Philofiction 1.2: Game of Thrones tra Machiavelli e l’Iliade

Philofiction 1.2: Game of Thrones tra Machiavelli e l’Iliade

Immaginate di essere in palestra per migliorare le vostre prestazioni e le fasce muscolari: dovreste utilizzare la tecnica delle forzate e delle negative, quest’ultime con l’aiuto di un vostro amico. Ecco che le linee di Game of Thrones diventano le negative che aiutano lo studente a comprendere Machiavelli. Partendo da tale assunto originale, il filosofo e insegnante Tommaso Ariemma ci racconta la sua esperienza con gli alunni del Liceo di Ischia. Utilizzando la tecnica dell’esempio semplice di Platone, Ariemma racconta di aver appassionato i suoi alunni allo studio di uno tra i più grandi filosofi, utilizzando brevi sequenze della pluripremiata serie televisiva americana. Una serie che, cibandosi continuamente di riferimenti storici, filosofici e citazionistici, propone tuttavia una precisa e fluida analisi dei concetti espressi da Machiavelli ne “Il Principe”. Nell’esemplificare e forzare, mediante le sequenze, il concetto di politica autonoma staccata dalla morale, Ariemma segnala una miriade di personaggi della serie speculari al suo discorso: dal confronto cinico e spietato tra Tiwyn Lannister e suo figlio Jaime Lannister, che prende in esame l’idea di un tempo ideale che non può essere governato ma solo progettato, alla dialettica tra la Strage di Senigallia ordita da Cesare Borgia (raccontata da Machiavelli nel 1503 e con preciso riferimento a Oliverotto da Fermo e Vitellozzo ) e il red wedding della terza stagione. In questo modo la complessità di un testo seriale fa da apripista al testo filosofico in chiave didattica, di fatto Game of Thrones diventa il maggiordomo teorico e visivo che scardina le porte di Machiavelli e prepara gli alunni ad uno studio appassionato.

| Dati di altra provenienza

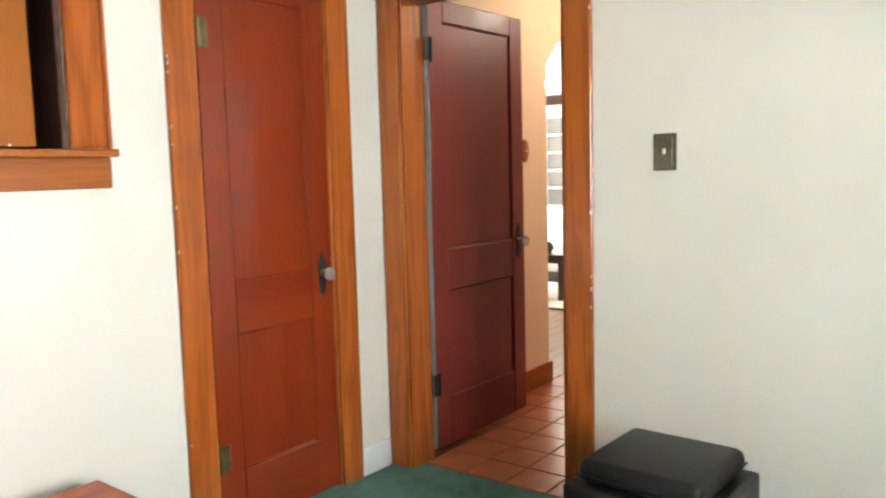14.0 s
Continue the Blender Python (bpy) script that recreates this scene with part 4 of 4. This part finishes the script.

Diversa, ma altrettanto affascinante, la lettura della studiosa di Etica della cura Monia Andreani che, partendo dal saggio sull’Iliade della scrittrice, filosofa francese Simone Weil, ci racconta Game of Thrones come un mondo in perenne guerra, in cui il fantasy, anche quando alberga il “fuori”, entra in dialettica e condiziona il “dentro”. Come Achille brucia dodici uomini sulla pira di Patroclo così l’uomo occidentale porta i fiori sulla tomba del proprio caro, in una cultura dove l’eccesso di violenza, declinato in tutte le sue forme, ha come unico obiettivo la morte, la distruzione. Come in Game of Thrones ci si interfaccia con una continua instabilità di potere causante morte e violenza , così gli Achei, dopo la prima vittoria in battaglia e la possibilità di recuperare Elena, decidono senza ripensamenti di continuare la guerra per distruggere completamente Troia. Un giorno in questo modo diventeranno dieci anni palesando una propensione alla violenza acquisitiva perenne che condiziona tutto l’immaginario della serie televisiva e che dimostra, sul concetto di guerra, il ribaltamento di approccio e analisi che Foucault apparecchia su Clausewitz. Su questa base, i corpi e la vulnerabilità degli stessi fanno riferimento a un doppio binario: maschilità e femminilità. Se nelle prime stagioni della serie la donna, ispirandosi a Hobbes, segue pedissequamente il suo patto di sudditanza con l’uomo attraverso il matrimonio e la decisione di avere figli, ecco che con la fluidità seriale questo rapporto si incrina e le donne riescono ad imporre il loro potere sovrano naturale coordinando spesso i continui rovesciamenti politici mediante la diplomazia.

Due letture differenti ma complementari, che scavano nella cultura occidentale e nei maestri della filosofia trovando continui riferimenti con la narrazione seriale. Tutto ciò diventa metafora dell’operazione di Popsophia che ritrova in Philofiction un suo braccio ricco e carico di significazione, come lo sguardo di Eddard Stark sul patibolo.